Weingart again performed with Steve Lukather (guitar and vocals) at shows in California during October 2008, and in Japan with Simon Phillips. Lukather's "No Jazz Tour" featured material from each of Lukather's solo albums, and some rarely performed Toto songs. Weingart again joined Lukather for further "Ever Changing Times" tour dates in Europe during early 2009, and on another European tour during the summer of 2009, ending with three dates in Los Angeles in October 2009.

Throughout 2009, Weingart continued to perform at various other gigs across the States, including NAMM, and fronting his own band, featuring Katisse Buckingham, Ronnie Guitterez, Jimmy Earl, Eric Valentine, performances with Simon Phillips, as well as a guest appearance at the James Burton Guitar Festival in August 2009, and at a Janis Joplin tribute concert in Cleveland, Ohio, in November 2009. During breaks between his touring commitments in 2009, Weingart recorded his third solo album, following Life Times Vol.1 and Dark Blue Dream, featuring his wife, Renee Jones, on bass guitar. The resulting album, Dialogue, includes his own lead vocals and appearances from Steve Lukather, Victor Wooten, Mike Miller, Lenny Castro, Katisse Buckingham and Simon Phillips. Weingart, Jones, Buckingham and Phillips performed at release parties for Dialogue at the Baked Potato in North Hollywood.

Weingart teamed with Lukather again for his late 2010 album, All's Well That Ends Well and the 2013 album, Transition. Weingart and Renee Jones have toured in Europe with Steve Lukather and Eric Valentine. During early 2012, they toured with Lukather's band to perform in Australia with G3 featuring Steve Vai and Joe Satriani, followed by a short tour of Japan.

November 2012 brought the release of Observatory, their second album. The husband and wife duo consist of keyboardist and pianist Steve Weingart and bassist Renee Jones.

==Influences==
Weingart's musical influences include Herbie Hancock, Chick Corea, Joe Zawinul, McCoy Tyner, Weather Report, Robert Lamm and Chicago.
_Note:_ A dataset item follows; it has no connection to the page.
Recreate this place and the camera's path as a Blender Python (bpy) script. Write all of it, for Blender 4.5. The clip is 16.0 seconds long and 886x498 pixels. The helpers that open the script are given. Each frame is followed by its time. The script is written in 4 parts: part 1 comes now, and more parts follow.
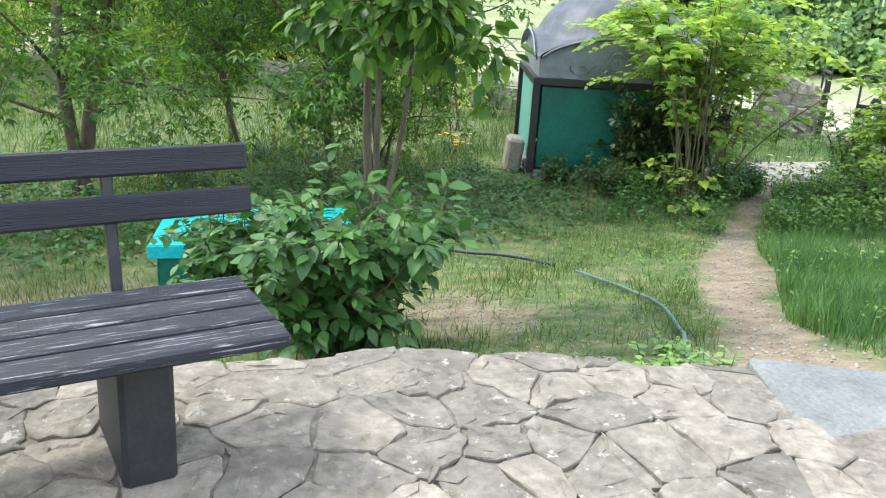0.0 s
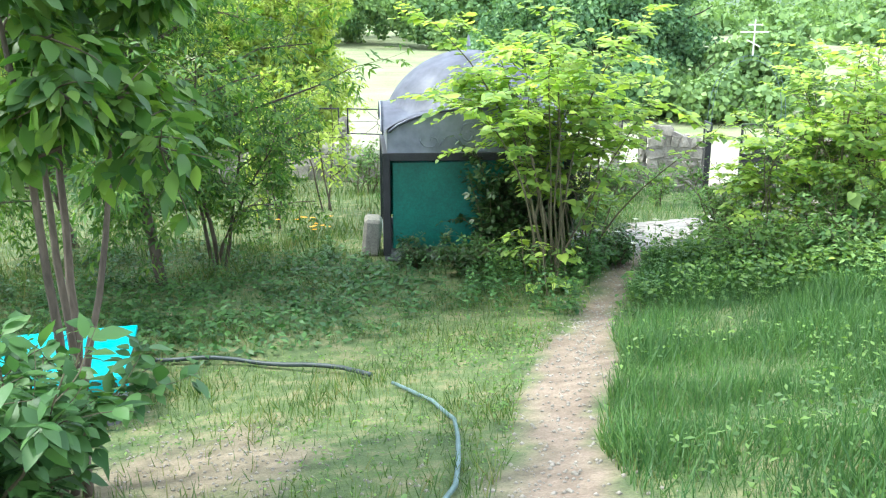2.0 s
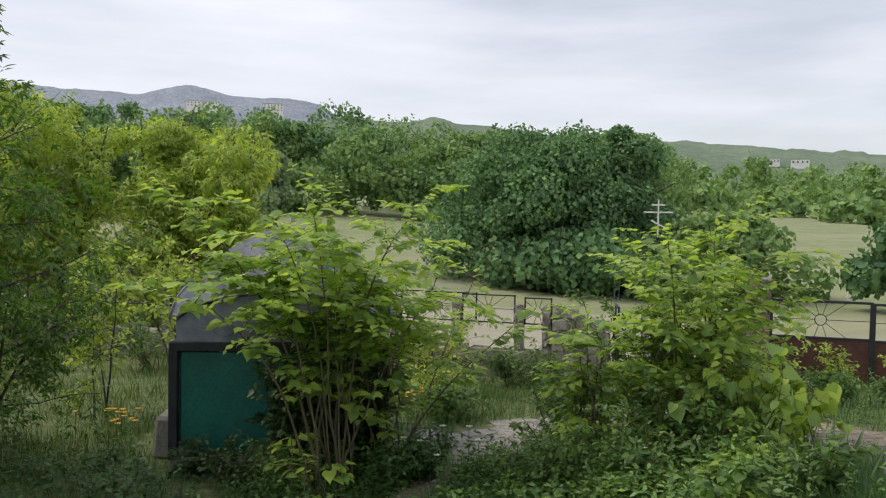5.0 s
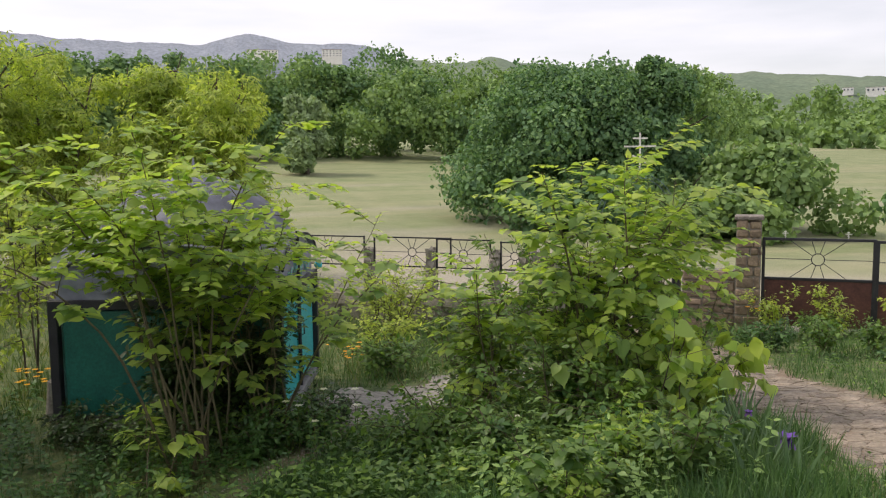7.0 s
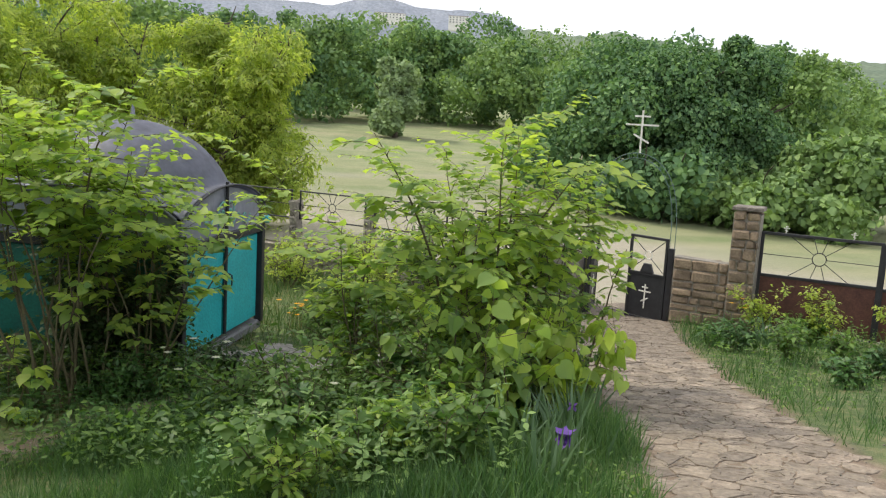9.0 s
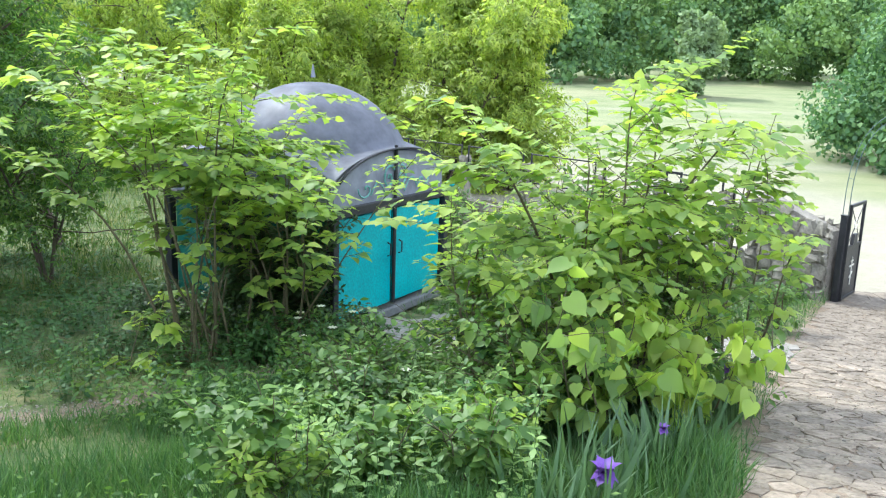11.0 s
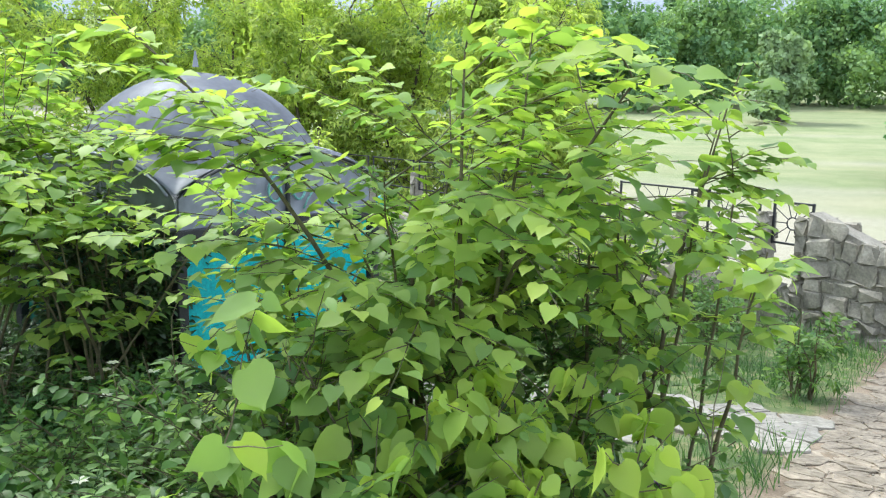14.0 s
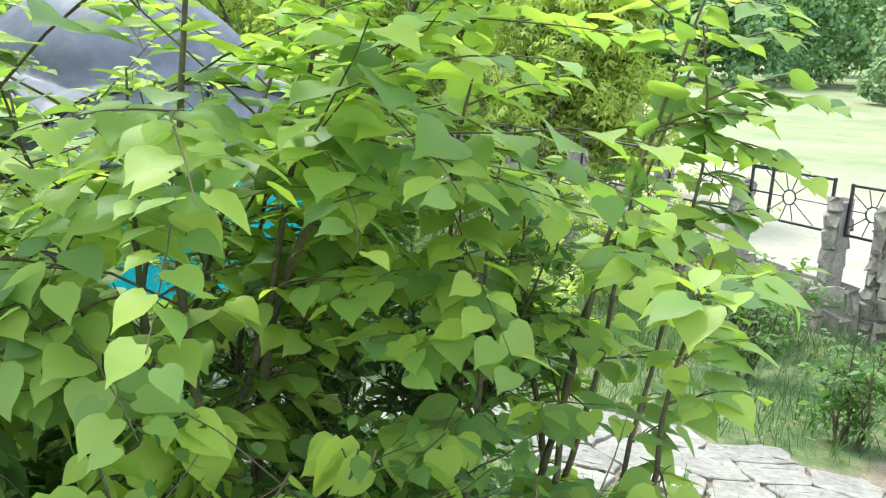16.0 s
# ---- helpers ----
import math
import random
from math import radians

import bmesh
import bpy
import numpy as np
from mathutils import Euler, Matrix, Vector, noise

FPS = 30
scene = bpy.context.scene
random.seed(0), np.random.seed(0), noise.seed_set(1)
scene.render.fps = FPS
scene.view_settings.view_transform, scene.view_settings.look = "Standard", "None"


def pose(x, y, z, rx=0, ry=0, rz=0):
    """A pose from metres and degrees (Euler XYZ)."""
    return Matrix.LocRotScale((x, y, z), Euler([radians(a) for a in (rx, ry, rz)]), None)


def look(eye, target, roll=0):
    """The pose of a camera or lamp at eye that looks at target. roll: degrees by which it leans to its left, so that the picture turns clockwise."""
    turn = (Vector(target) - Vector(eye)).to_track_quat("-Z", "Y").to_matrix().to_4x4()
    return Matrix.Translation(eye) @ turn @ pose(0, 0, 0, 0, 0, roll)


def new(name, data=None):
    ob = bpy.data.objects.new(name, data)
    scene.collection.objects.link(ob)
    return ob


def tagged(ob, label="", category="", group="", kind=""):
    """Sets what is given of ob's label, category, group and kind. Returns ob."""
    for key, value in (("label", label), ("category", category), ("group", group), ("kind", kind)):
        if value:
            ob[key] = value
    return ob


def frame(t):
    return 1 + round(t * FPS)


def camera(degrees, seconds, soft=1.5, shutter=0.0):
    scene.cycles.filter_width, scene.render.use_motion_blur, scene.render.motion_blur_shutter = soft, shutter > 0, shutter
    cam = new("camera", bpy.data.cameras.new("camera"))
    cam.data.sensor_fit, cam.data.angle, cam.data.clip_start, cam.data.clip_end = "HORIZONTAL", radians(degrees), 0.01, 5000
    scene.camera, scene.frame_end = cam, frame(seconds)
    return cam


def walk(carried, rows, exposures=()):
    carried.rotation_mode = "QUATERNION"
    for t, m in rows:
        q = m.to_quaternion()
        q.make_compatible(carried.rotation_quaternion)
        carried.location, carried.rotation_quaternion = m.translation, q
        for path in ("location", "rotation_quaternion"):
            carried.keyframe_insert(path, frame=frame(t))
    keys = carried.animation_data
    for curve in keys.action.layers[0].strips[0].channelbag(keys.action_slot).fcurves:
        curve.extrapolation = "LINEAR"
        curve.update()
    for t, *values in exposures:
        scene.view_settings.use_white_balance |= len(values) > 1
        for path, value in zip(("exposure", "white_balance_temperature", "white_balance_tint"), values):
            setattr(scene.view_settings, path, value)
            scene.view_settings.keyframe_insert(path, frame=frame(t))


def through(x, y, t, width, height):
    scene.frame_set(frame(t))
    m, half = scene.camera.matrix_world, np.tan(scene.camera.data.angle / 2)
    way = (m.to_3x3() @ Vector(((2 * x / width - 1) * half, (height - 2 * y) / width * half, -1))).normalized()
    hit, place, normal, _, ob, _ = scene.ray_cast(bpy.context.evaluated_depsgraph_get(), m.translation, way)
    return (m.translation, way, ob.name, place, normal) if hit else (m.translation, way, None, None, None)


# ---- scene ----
cam = camera(55.3, 16.0, soft=1.2)
PATH = [
    (0, (0.277, -0.304, 1.441), (1.013, 1.45, 0.823), 3.5),
    (0.5, (0.665, -0.108, 1.393), (1.476, 1.629, 0.822), 3.3),
    (1, (0.983, 0.037, 1.42), (1.753, 1.787, 0.833), 0.8),
    (1.5, (1.397, 0.238, 1.356), (2.172, 1.99, 0.782), 0.8),
    (2, (1.663, 0.216, 1.49), (2.547, 1.949, 1.024), 0.1),
    (2.5, (2.034, 0.379, 1.61), (2.932, 2.146, 1.338), -0.5),
    (3, (2.487, 0.287, 1.678), (3.358, 2.083, 1.549), -0.5),
    (3.5, (2.997, 0.213, 1.722), (3.961, 1.961, 1.592), -0.0),
    (4, (3.476, 0.301, 1.621), (4.448, 2.048, 1.561), 0.4),
    (6.3, (5.795, 0.282, 1.654), (6.509, 2.145, 1.516), -0.1),
    (6.5, (6.0, 0.313, 1.655), (6.725, 2.17, 1.498), -0.9),
    (7, (6.472, 0.438, 1.61), (7.205, 2.287, 1.397), -0.6),
    (7.5, (6.969, 0.247, 1.653), (7.621, 2.125, 1.44), 0.9),
    (8, (7.518, 0.038, 1.675), (8.158, 1.91, 1.384), 0.5),
    (8.5, (8.089, 0.026, 1.646), (8.674, 1.922, 1.393), 2.8),
    (9, (8.599, 0.016, 1.575), (9.084, 1.935, 1.288), 3.3),
    (9.5, (9.149, 0.112, 1.632), (9.329, 2.056, 1.196), 2.9),
    (10, (9.538, 0.316, 1.627), (9.645, 2.273, 1.227), 3.1),
    (10.2, (9.691, 0.378, 1.625), (9.684, 2.337, 1.224), 2.4),
    (12.3, (10.972, 1.799, 1.445), (10.669, 3.720, 0.976), 1.7),
    (12.5, (11.054, 1.995, 1.395), (10.767, 3.911, 0.898), 2.1),
    (13, (11.269, 2.476, 1.268), (10.940, 4.414, 0.899), 2.8),
    (13.5, (11.490, 2.893, 1.185), (11.040, 4.805, 0.809), 4.7),
    (14, (11.576, 3.349, 1.130), (11.129, 5.270, 0.805), 0.7),
    (14.5, (11.704, 3.778, 1.055), (11.172, 5.675, 0.708), 1.8),
    (15, (11.854, 4.208, 1.046), (11.280, 6.068, 0.586), 2.7),
    (15.5, (11.972, 4.658, 0.980), (11.415, 6.532, 0.556), 2.8),
    (16, (12.136, 5.140, 0.923), (11.499, 6.991, 0.509), 3.8),
]
LIGHTING = [
    (0.0, 1.45, 6450, 1), (0.5, 1.45, 6400, 0), (1.5, 1.65, 6250, 0), (2.0, 1.84, 6100, 2), (2.5, 1.28, 6300, 1), (3.0, 0.65, 6350, -3), (3.5, 0.33, 6900, 10), (4.0, 0.0, 6950, 10),
    (6.5, 0.12, 7150, 13), (7.0, 0.2, 7350, 15), (8.0, 0.42, 7550, 14), (8.5, 0.53, 7350, 10), (9.0, 0.47, 7150, 9), (9.5, 1.38, 6050, 13), (10.0, 1.4, 5950, 9), (12.5, 1.42, 6200, 3), (13.0, 1.48, 6200, 3), (13.5, 1.13, 6250, 3), (14.5, 1.34, 6250, 0), (16.0, 1.52, 6250, 0),
]
walk(cam, [(t, look(eye, target, roll)) for t, eye, target, roll in PATH], LIGHTING)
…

Weingart has since gone on to perform and/or record with "Chicago" members Tris Imboden, Keith Howland and Jason Scheff.

==Discography==
Solo
- Life Times (2001)
- Dark Blue Dream (2006)

Steve Weingart & Renee Jones
- Dialogue (2011) Featuring Simon Phillips, Katisse Buckingham, and Mike Miller
- Observatory (2012) Featuring Simon Phillips, Katisse Buckingham, Chris Wabich, and Mike Miller
- Oasis (2018)

with Simon Phillips
- Protocol II (2013)
- Protocol III (2015)
with Steve Lukather
- El Grupo Live (2005)
- Ever Changing Times (2008)
- All's Well That Ends Well (2010; co-writer)
- Transition (2013)

with The Howland/Imboden Project
- The Howland/Imboden Project (2001)
- Live at the Baked Potato (2004)

with Dave Weckl
- Transition (2000; co-writer)
- Perpetual Motion (2002; co-writer)
- Live and Very Plugged In (2003; co-writer)
- Multiplicity (2005; co-writer)

with Marco Mendoza
- Casa Mendoza

Weingart is also featured on Bunny Brunel's "Cafe Au Lait" and Jeff Richman's "One Two". Through 2006 and 2007, Steve Weingart's band, Nu Alliance, featured Tom Brechtlein, Frank Gambale and Carlitos Del Puerto. Weingart recently recorded with Jason Scheff, Jeff Babko and Tom Brechtlein for a fusion project with a working title "Life". Weingart recently recorded keyboards for Frank Briggs' most recent project.

==Live performance==
Having toured internationally with Steve Lukather's El Grupo, Dave Weckl, Virgil Donati, Simon Phillips and most recently the Steve Lukather Band, Steve Weingart has toured across North America with Victor Wooten and extensively with Warren Hill. Weingart has also performed live frequently at jazz festivals across the United States and at jazz clubs in Studio City, California with artists including Marco Mendoza, Joey Heredia, Mike Miller, Jimmy Earl, Simon Phillips, Eric Valentine, Victor Wooten, Derico Watson, Eric Marienthal, Frank Briggs, Hussain Jiffry, Dave Hooper, Frank Gambale, Tommy Lockett, Tom Brechtlein and Carlitos Del Puerto. Steve Weingart's band, Nu Alliance was formed in December 2006, featuring Frank Gambale, Tom Brechtlein and Carlitos Del Puerto. More recently, Weingart formed a new band featuring Katisse Buckingham, Jimmy Earl and Eric Valentine.

==Personal life==
Weingart was born in Dayton, Ohio, and is a graduate of the College Conservatory of Music, Cincinnati, Ohio. Weingart lives in Burbank, California and is married to Renee Jones.